# Written request
Retype all of the listing exactly, passing over any picture you find.

# Source data
— Begin —
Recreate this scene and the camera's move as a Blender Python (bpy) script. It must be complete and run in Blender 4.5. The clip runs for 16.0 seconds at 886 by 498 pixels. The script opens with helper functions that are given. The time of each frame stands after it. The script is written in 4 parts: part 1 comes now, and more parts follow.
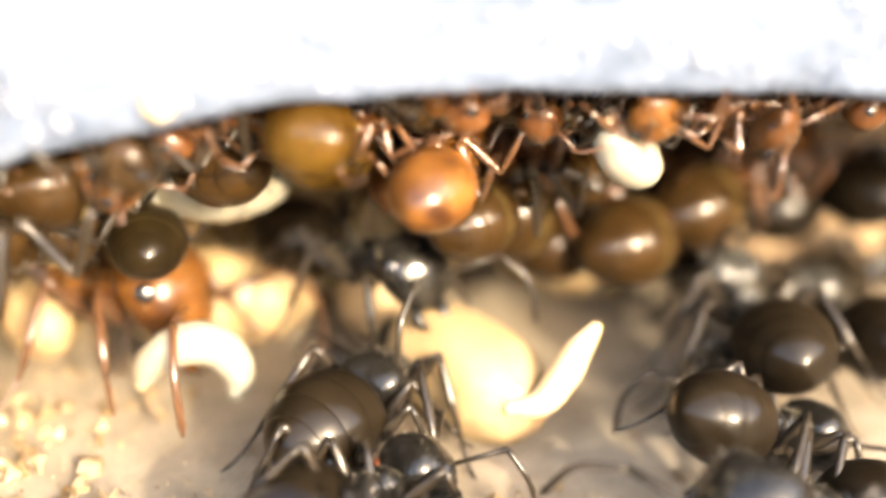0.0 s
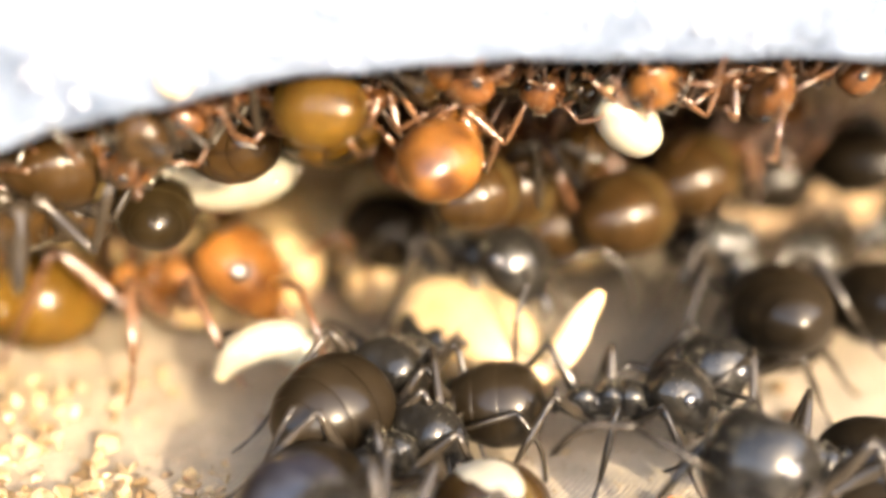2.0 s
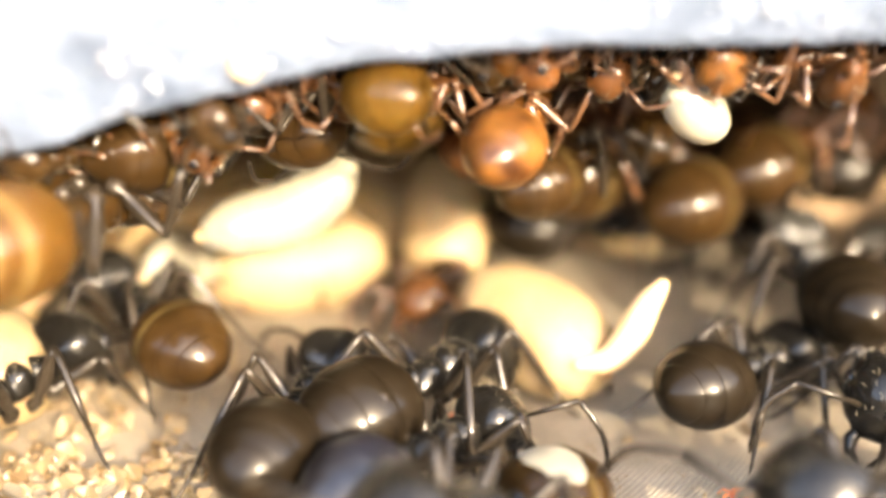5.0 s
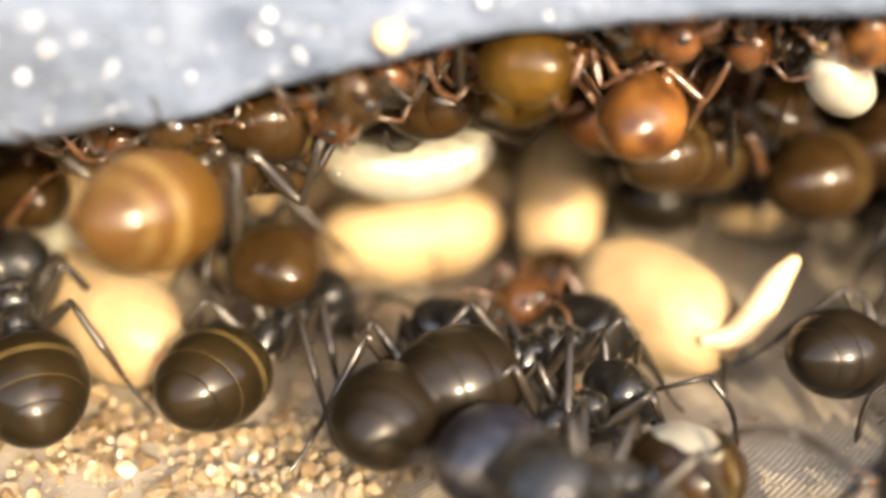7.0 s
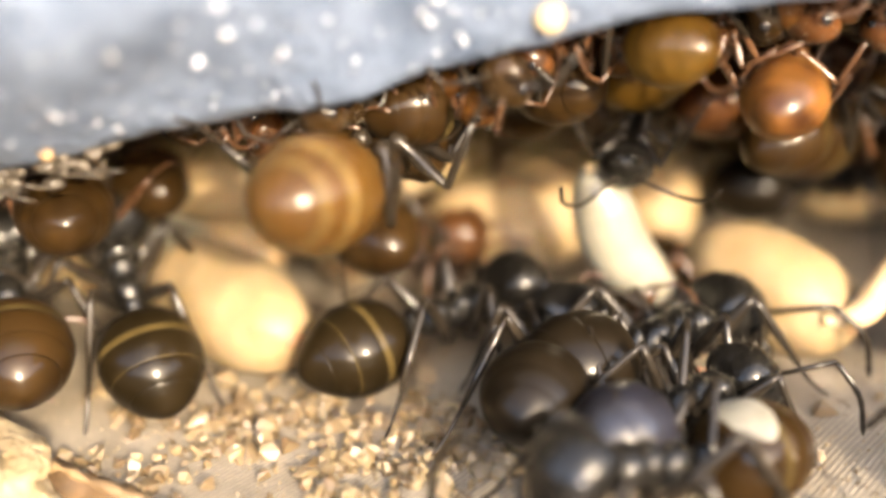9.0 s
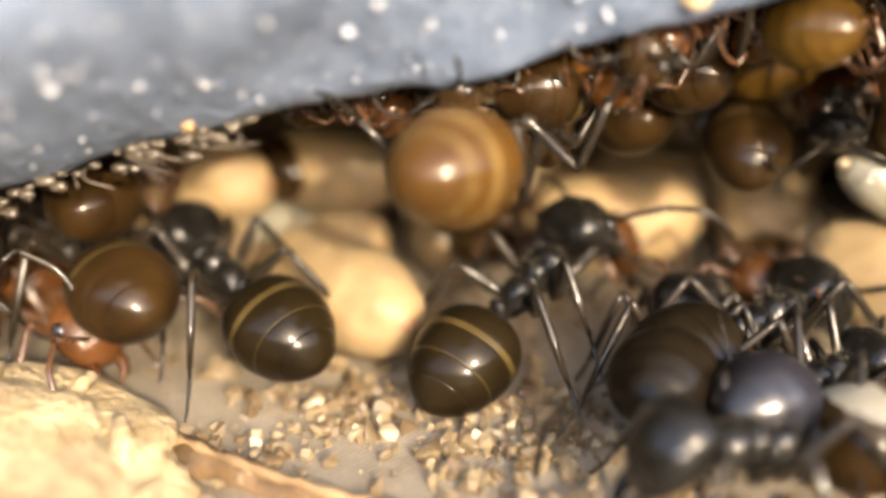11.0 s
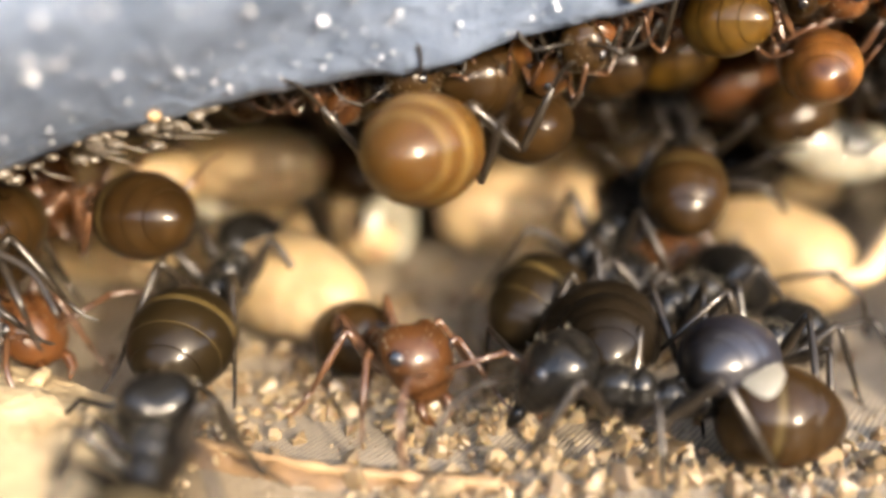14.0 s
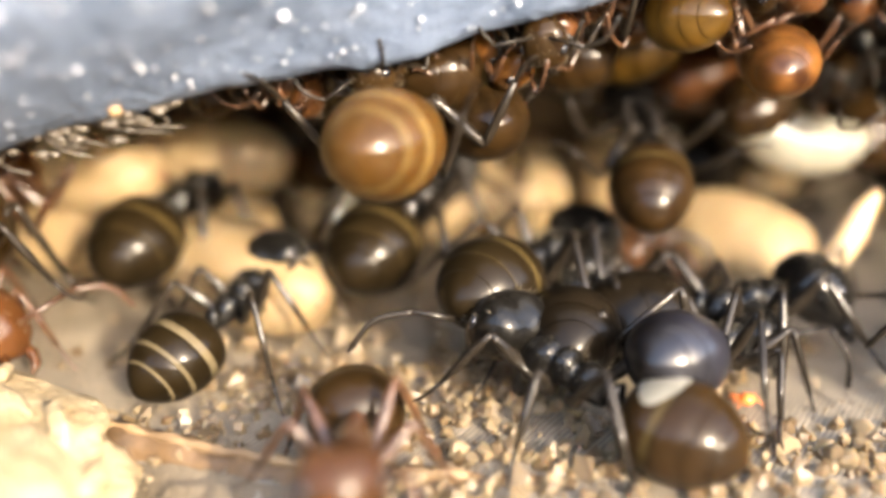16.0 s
— End —
# Result of the task
Recreate this scene and the camera's move as a Blender Python (bpy) script. It must be complete and run in Blender 4.5. The clip runs for 16.0 seconds at 886 by 498 pixels. The script opens with helper functions that are given. The time of each frame stands after it. The script is written in 4 parts: part 1 comes now, and more parts follow.
0.0 s
2.0 s
5.0 s
7.0 s
9.0 s
11.0 s
14.0 s
16.0 s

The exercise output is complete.